A SUFFOLK student who took a part-time job in a fish and chip shop ended up offering his boss advice on how to run it better.

For Matt Watts, 17, the job was just a way of earning some money but his experience of a real-life business proved useful when he took part in a competition focusing on small businesses.

The Suffolk branch of the Federation of Small Businesses (FSB) ran an Enterprise Day contest in schools and colleges across the county.

Branch vice-chairman Dave Baker said: “We wanted to help young people to understand the importance of small businesses in the local community.

“The Enterprise Day competition was designed to build on what is already in their curriculum by getting them to appreciate how things work in a real business.”

Matt and three fellow students at the Mildenhall College of Technology formed a team to enter the contest and, because Matt worked at Snushall’s fish and chip shop in King Street, Mildenhall, in his spare time, they chose the shop as their case study.

They looked at the shop’s position in the local fast food market, the competition it faced from other outlets, and the way it marketed itself.

In their winning presentation they suggested various ways in which they thought the business could be improved.

Team member Chris Jewell, also 17, said: “We thought the main problem was that they didn’t do any promotion except in the shop itself.

“It was a good project – I thought it was going to be boring but it wasn’t at all.
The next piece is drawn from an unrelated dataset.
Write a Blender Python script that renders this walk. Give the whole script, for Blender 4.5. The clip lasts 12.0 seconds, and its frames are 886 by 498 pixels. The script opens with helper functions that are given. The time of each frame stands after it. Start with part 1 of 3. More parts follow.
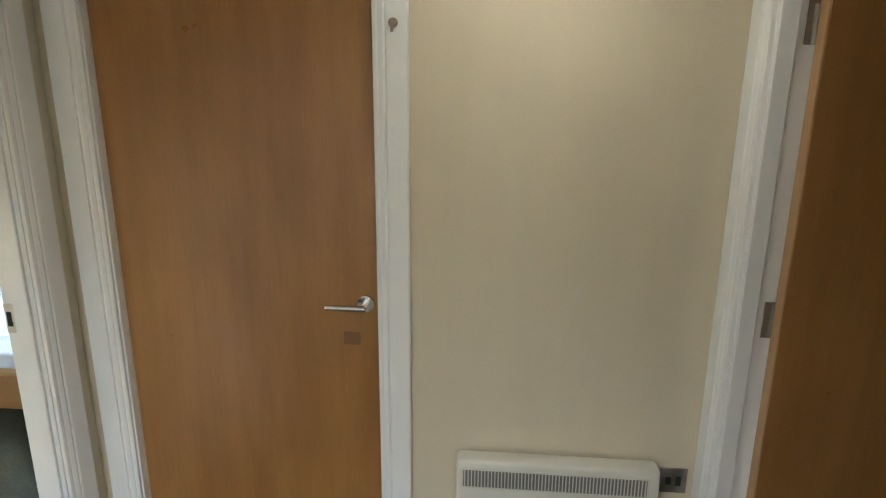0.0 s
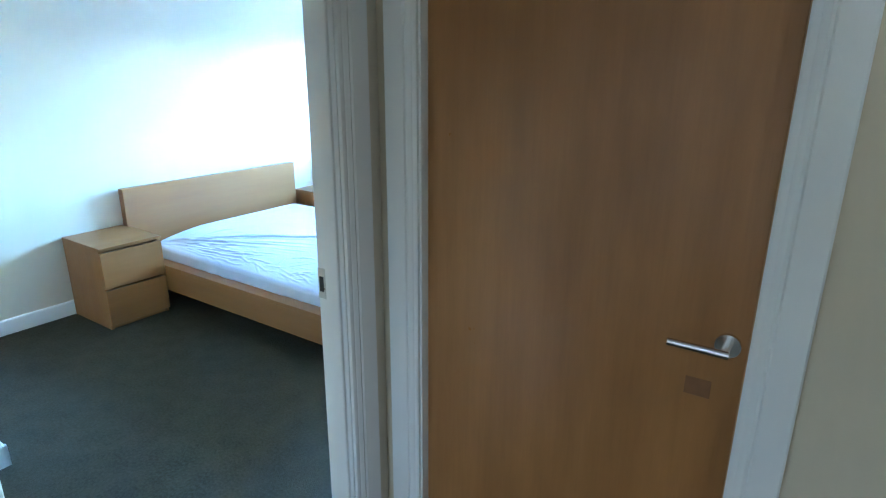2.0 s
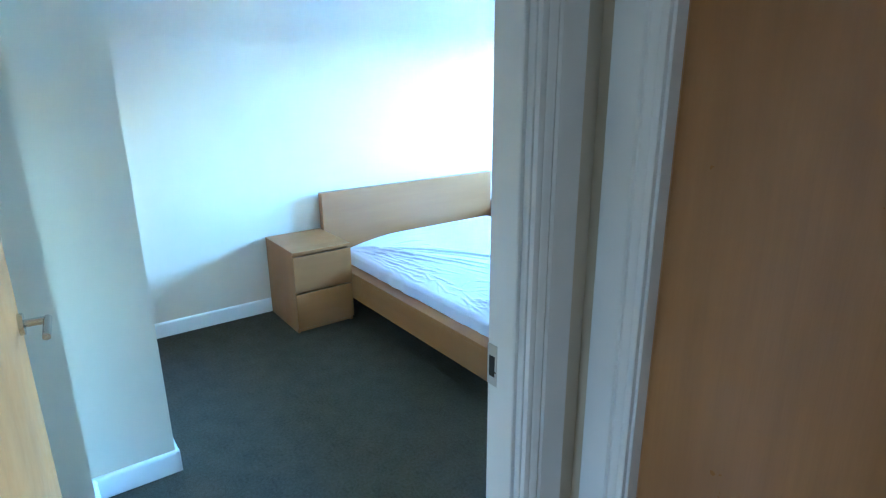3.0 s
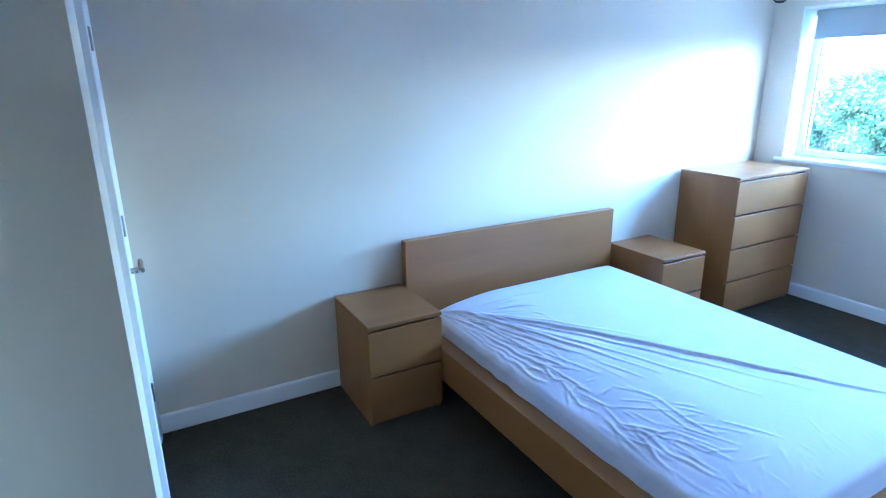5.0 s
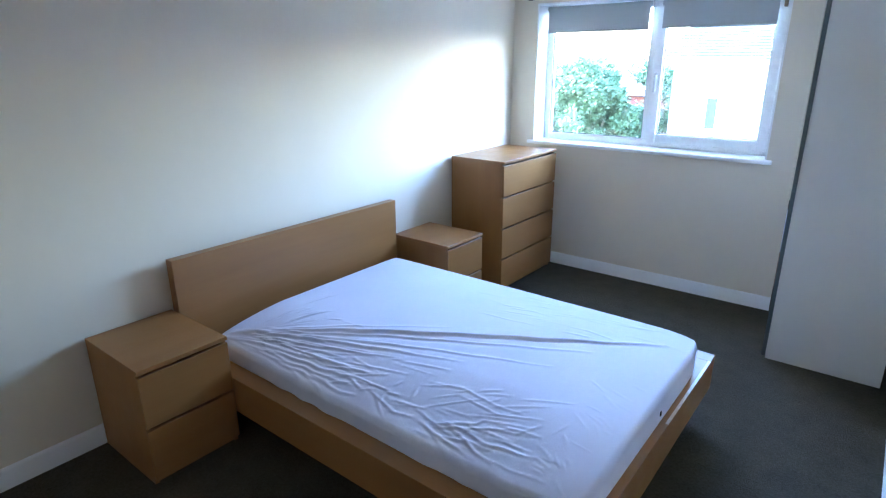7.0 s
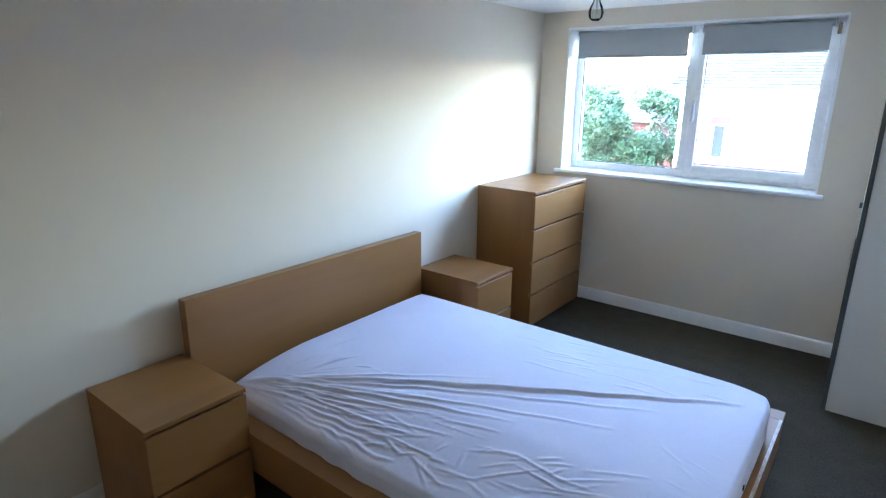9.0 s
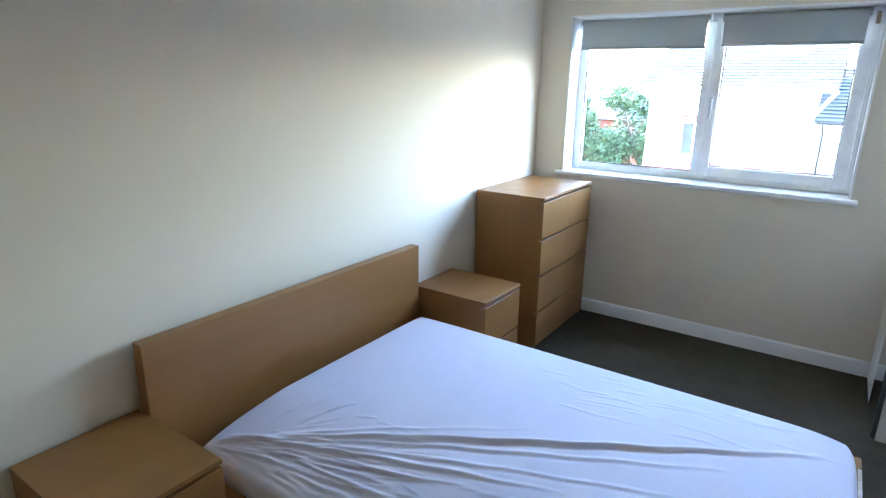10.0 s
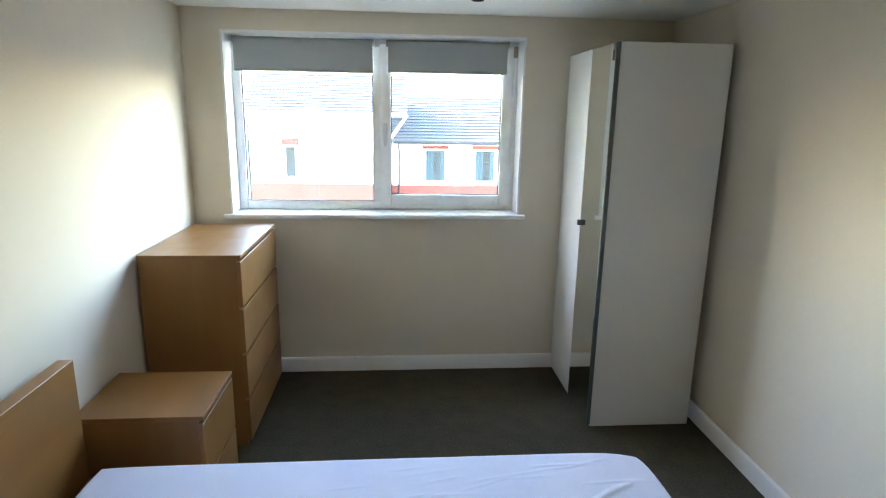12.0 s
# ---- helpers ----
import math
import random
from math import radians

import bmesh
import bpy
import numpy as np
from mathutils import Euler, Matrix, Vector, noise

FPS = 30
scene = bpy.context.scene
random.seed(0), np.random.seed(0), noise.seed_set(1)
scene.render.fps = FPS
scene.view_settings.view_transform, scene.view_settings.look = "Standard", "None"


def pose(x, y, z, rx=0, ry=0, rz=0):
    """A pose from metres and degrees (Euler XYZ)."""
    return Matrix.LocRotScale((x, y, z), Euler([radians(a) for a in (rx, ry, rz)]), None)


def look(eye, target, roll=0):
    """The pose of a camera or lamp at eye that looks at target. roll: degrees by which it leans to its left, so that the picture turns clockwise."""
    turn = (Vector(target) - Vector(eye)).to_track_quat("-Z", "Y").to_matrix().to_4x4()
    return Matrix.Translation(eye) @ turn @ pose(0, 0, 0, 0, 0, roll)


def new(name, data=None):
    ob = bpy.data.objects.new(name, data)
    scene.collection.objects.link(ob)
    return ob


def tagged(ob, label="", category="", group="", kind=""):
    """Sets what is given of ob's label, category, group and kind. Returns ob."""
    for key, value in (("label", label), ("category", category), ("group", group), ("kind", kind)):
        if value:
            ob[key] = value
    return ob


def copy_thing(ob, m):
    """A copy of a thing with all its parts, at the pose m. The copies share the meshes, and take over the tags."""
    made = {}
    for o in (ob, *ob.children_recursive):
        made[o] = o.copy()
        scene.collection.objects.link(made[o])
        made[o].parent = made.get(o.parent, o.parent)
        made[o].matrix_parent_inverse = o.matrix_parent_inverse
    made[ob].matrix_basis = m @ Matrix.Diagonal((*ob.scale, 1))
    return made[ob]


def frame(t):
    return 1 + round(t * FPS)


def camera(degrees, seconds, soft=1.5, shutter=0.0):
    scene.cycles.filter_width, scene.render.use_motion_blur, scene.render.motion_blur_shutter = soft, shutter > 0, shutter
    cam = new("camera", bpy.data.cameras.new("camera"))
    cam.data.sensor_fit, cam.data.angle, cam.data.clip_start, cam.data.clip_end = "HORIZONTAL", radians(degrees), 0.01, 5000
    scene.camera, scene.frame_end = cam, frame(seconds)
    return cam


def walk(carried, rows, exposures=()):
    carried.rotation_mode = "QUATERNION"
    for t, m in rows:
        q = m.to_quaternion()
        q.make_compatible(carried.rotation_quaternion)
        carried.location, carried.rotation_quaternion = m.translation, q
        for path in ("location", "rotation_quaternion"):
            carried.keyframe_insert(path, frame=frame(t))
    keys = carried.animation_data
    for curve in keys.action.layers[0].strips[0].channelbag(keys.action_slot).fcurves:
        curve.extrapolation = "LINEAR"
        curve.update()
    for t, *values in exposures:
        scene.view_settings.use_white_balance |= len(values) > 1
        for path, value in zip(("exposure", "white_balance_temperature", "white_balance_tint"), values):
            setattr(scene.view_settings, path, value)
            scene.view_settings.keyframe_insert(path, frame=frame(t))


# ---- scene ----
cam = camera(75.2, 12.0, soft=1.2)
PATH = [
    (0, (4.424, -2.421, 1.648), (4.252, -0.487, 1.172), 0.4),
    (0.5, (4.427, -2.397, 1.654), (3.984, -0.514, 1.146), 0.5),
    (1, (4.424, -2.362, 1.64), (3.798, -0.537, 1.113), 0.7),
    (1.5, (4.347, -2.221, 1.619), (3.541, -0.478, 1.058), 0.4),
    (2, (4.153, -2.031, 1.615), (3.09, -0.443, 1.025), 0.4),
    (2.5, (4.006, -1.83, 1.575), (2.657, -0.481, 0.972), 0.4),
    (3, (3.813, -1.654, 1.603), (2.266, -0.526, 1.025), -0.4),
    (3.5, (3.516, -1.552, 1.626), (1.841, -0.61, 1.07), -0.7),
    (3.7, (3.397, -1.52, 1.63), (1.675, -0.66, 1.089), -0.5),
    (5.3, (2.752, -1.264, 1.704), (1.121, -0.28, 1.095), -0.7),
    (5.5, (2.675, -1.25, 1.706), (1.118, -0.171, 1.066), -0.5),
    (6, (2.623, -1.208, 1.671), (1.237, 0.062, 0.988), -0.4),
    (6.5, (2.703, -1.211, 1.69), (1.441, 0.182, 1.007), -0.4),
    (7, (2.699, -1.226, 1.718), (1.526, 0.268, 1.093), -0.3),
    (7.2, (2.692, -1.233, 1.742), (1.553, 0.297, 1.141), -0.2),
    (8.8, (2.422, -1.184, 1.74), (1.323, 0.397, 1.2), 0.6),
    (9, (2.378, -1.131, 1.717), (1.195, 0.385, 1.166), 0.5),
    (9.5, (2.167, -0.944, 1.704), (0.919, 0.517, 1.148), 0.8),
    (10, (1.931, -0.885, 1.691), (0.849, 0.701, 1.13), 0.9),
    (10.5, (1.614, -0.812, 1.669), (0.852, 0.966, 1.162), 0.9),
    (11, (1.411, -0.678, 1.656), (1.04, 1.23, 1.185), 1.0),
    (11.5, (1.296, -0.511, 1.682), (1.267, 1.437, 1.229), 1.0),
    (12, (1.242, -0.427, 1.694), (1.402, 1.513, 1.232), 1.0),
]

EXPOSURES = [(0, 8.2, 5000, 6), (1.0, 7.72, 4600, 4), (2.0, 7.68, 4020, 0), (3.0, 7.76, 3770, 1), (3.7, 7.52, 3690, 5), (5.3, 6.45, 4150, 16), (7.2, 6.08, 5000, 20),
             (8.8, 5.82, 5300, 20), (10.5, 5.9, 5750, 17), (12.0, 5.5, 6350, 16)]
walk(cam, [(t, look(eye, target, roll)) for t, eye, target, roll in PATH], EXPOSURES)

# ---- light: sky, sun, one hall downlight and one added unseen fill downlight ----
world = bpy.data.worlds.new("sky")
scene.world = world
world.use_nodes = True
wn = world.node_tree
sky = wn.nodes.new("ShaderNodeTexSky")
sky.sky_type, sky.sun_disc, sky.dust_density, sky.air_density = "NISHITA", False, 1.0, 1.5
SUN_FROM = Vector((-0.80, -0.006, 0.60)).normalized()
sky.sun_elevation = math.asin(SUN_FROM.z)
sky.sun_rotation = math.atan2(SUN_FROM.x, SUN_FROM.y)
wn.nodes["Background"].inputs["Strength"].default_value = 0.15
wn.links.new(sky.outputs["Color"], wn.nodes["Background"].inputs["Color"])
sun = bpy.data.lights.new("sun", "SUN")
sun.energy, sun.angle, sun.color = 1.0, radians(0.5), (1.0, 0.95, 0.87)
new("sun", sun).matrix_world = look(SUN_FROM * 60, (0, 0, 0))
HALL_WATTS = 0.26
BED_CEIL = 2.26

# sky light finds the room through the window's opening
gate = bpy.data.lights.new("window_portal", "AREA")
gate.shape, gate.size, gate.size_y = "RECTANGLE", 1.74, 1.02
gate.cycles.is_portal = True
new("window_portal", gate).matrix_world = pose(1.12, 3.46, 1.6, -90, 0, 0)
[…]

I particularly enjoyed it when we all had to make the presentations,” he added.

Ashley Schrader, also 17, added that the team’s ideas included the design of a new logo for the business, which they thought would help to raise its profile with customers.
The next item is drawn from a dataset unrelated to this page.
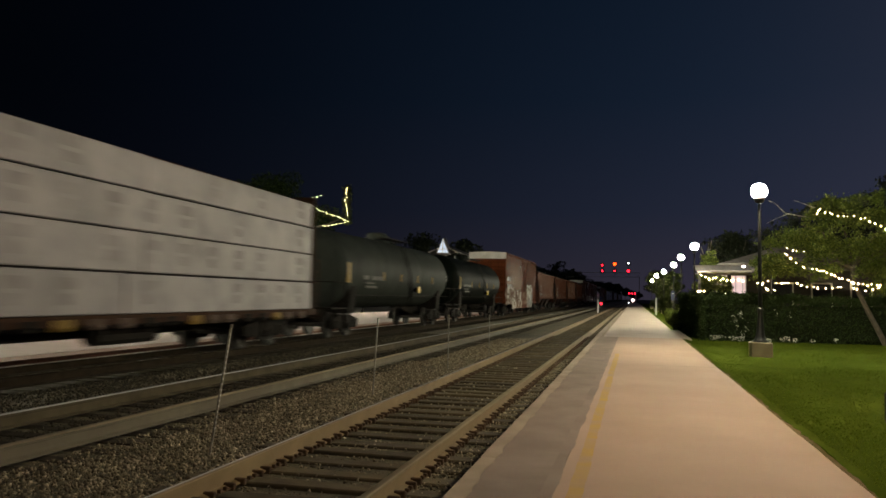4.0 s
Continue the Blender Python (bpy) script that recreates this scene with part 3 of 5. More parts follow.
# ---- leaves ----
def leaf_cloud(name, blobs, count, size, mat, seed, flat=0.5, shell=0.55):
    """Leaf quads gathered in clumps; blobs: (x, y, z, rx, ry, rz)."""
    rg = np.random.default_rng(seed)
    b = np.array(blobs, float)
    wt_ = (b[:, 3] * b[:, 4] * b[:, 5]) ** (2 / 3)
    pick = rg.choice(len(b), count, p=wt_ / wt_.sum())
    d = rg.normal(size=(count, 3))
    d /= np.linalg.norm(d, axis=1)[:, None]
    r = shell + (1 - shell) * rg.random(count) ** 0.6 + rg.normal(0, 0.06, count)
    c = b[pick, :3] + d * r[:, None] * b[pick, 3:]
    a = rg.normal(size=(count, 3))
    a /= np.linalg.norm(a, axis=1)[:, None]
    e = np.cross(a, rg.normal(size=(count, 3)))
    e /= np.linalg.norm(e, axis=1)[:, None]
    s = size * rg.uniform(0.6, 1.4, count)[:, None]
    vs = np.stack([c - a * s, c + e * s * flat, c + a * s, c - e * s * flat], 1).reshape(-1, 3)
    return many(name, vs, np.arange(count * 4).reshape(-1, 4), mat)


def clumps(seed, n, cx, cy, cz, rx, ry, rz, r0, r1):
    rg = random.Random(seed)
    out = []
    while len(out) < n:
        u, v, w = rg.uniform(-1, 1), rg.uniform(-1, 1), rg.uniform(-1, 1)
        if u * u + v * v + w * w > 1:
            continue
        r = rg.uniform(r0, r1)
        out.append((cx + u * rx, cy + v * ry, cz + w * rz, r, r, r * 0.75))
    return out


def fairy_strand(pts, mat, step, seed, label, r=0.024):
    """Bulbs on a wire through points."""
    r *= 0.47
    rg = random.Random(seed)
    st = thing("string_lights", label, "string lights", pts[0], "string lights in the trees")
    o = Vector(pts[0])
    loc = [tuple(Vector(p) - o) for p in pts]
    part("wire", Form().path(loc, 0.006, n=4), M_WIRE, st)
    rows = [(0.002, -r * 1.3), (r * 0.8, -r * 0.7), (r, 0), (r * 0.7, r * 0.8), (0.002, r * 1.2)]
    me = Form().lathe(rows, 6).mesh("bulb", mat, True)
    for i in range(len(loc) - 1):
        p, q = Vector(loc[i]), Vector(loc[i + 1])
        n = max(1, round((q - p).length / step))
        for k in range(n):
            u = p.lerp(q, (k + rg.uniform(0.2, 0.8)) / n)
            ob = part("bulb", me, None, st, at=(u.x + rg.uniform(-0.04, 0.04), u.y - 0.03, u.z - 0.02 + rg.uniform(-0.05, 0.03)))
            k_ = rg.uniform(0.7, 1.5)
            ob.scale = (k_, k_, k_)
    return st


# hedge by the lawn, with its return along the path
def hedge(x0, y0, x1, y1, top, name_seed, label):
    hd = thing("hedge", label, "hedge", ((x0 + x1) / 2, (y0 + y1) / 2, PLAT - 0.06), "clipped hedges")
    w, d = (x1 - x0) / 2, (y1 - y0) / 2
    # solid dark box stands for the shade deep between the leaves
    part("stem_core", Form().box(-w + 0.30, -d + 0.30, 0, w - 0.30, d - 0.30, top - 0.30, 0.1), M_HEDGE_CORE, hd, "dark core in place of inner shade")
    rg = np.random.default_rng(name_seed)
    faces = [(2 * w * top, "f"), (2 * w * 2 * d, "t"), (2 * d * top, "l"), (2 * d * top, "r")]
    pts = []
    for area, k in faces:
        n = int(min(area, 60) * 620)
        u, v, q = rg.random(n), rg.random(n), rg.normal(0, 0.07, n)
        wav = 0.06 * np.sin(u * 23 + v * 9) + 0.05 * np.sin(u * 51)
        if k == "f":
            pts.append(np.stack([(2 * u - 1) * w, -d + 0.12 + q + wav, v * top], 1))
        elif k == "t":
            pts.append(np.stack([(2 * u - 1) * w, (2 * v - 1) * d, top - 0.1 + q + wav], 1))
        elif k == "l":
            pts.append(np.stack([-w + 0.12 + q + wav, (2 * u - 1) * d, v * top], 1))
        else:
            pts.append(np.stack([w - 0.12 + q, (2 * u - 1) * d, v * top], 1))
    c = np.concatenate(pts)
    n = len(c)
    a = rg.normal(size=(n, 3))
    a /= np.linalg.norm(a, axis=1)[:, None]
    e = np.cross(a, rg.normal(size=(n, 3)))
    e /= np.linalg.norm(e, axis=1)[:, None]
    s = rg.uniform(0.022, 0.055, n)[:, None]
    vs = np.stack([c - a * s, c + e * s * 0.55, c + a * s, c - e * s * 0.55], 1).reshape(-1, 3)
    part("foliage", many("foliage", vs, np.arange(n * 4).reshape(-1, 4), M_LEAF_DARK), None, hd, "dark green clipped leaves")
    return hd


hedge(2.20, 28.1, 13.5, 30.0, 1.54, 3, "long dark green clipped hedge behind the lawn")
hedge(2.04, 30.05, 5.2, 38.6, 1.62, 4, "dark green clipped hedge along the path")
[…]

“We noticed that big orders were put into bags but there was nothing on the bag to advertise the shop,” she said.

Completing the team, whose study identified that the shop was especially popular with Americans from the nearby Mildenhall and Lakenheath air bases, was Craig Tilbrook, 18.

Gill Wilmshurst, a business studies teacher in the vocational department at Mildenhall College of Technology, said: “Entrepreneurial activities are so good for the students because it means they are doing more than just the theory.

“They have the opportunity to interact with people from the business world and they have to do some work on their own initiative.

“It was above and beyond what they would normally do as part of their course, so I felt it was very valuable for them.”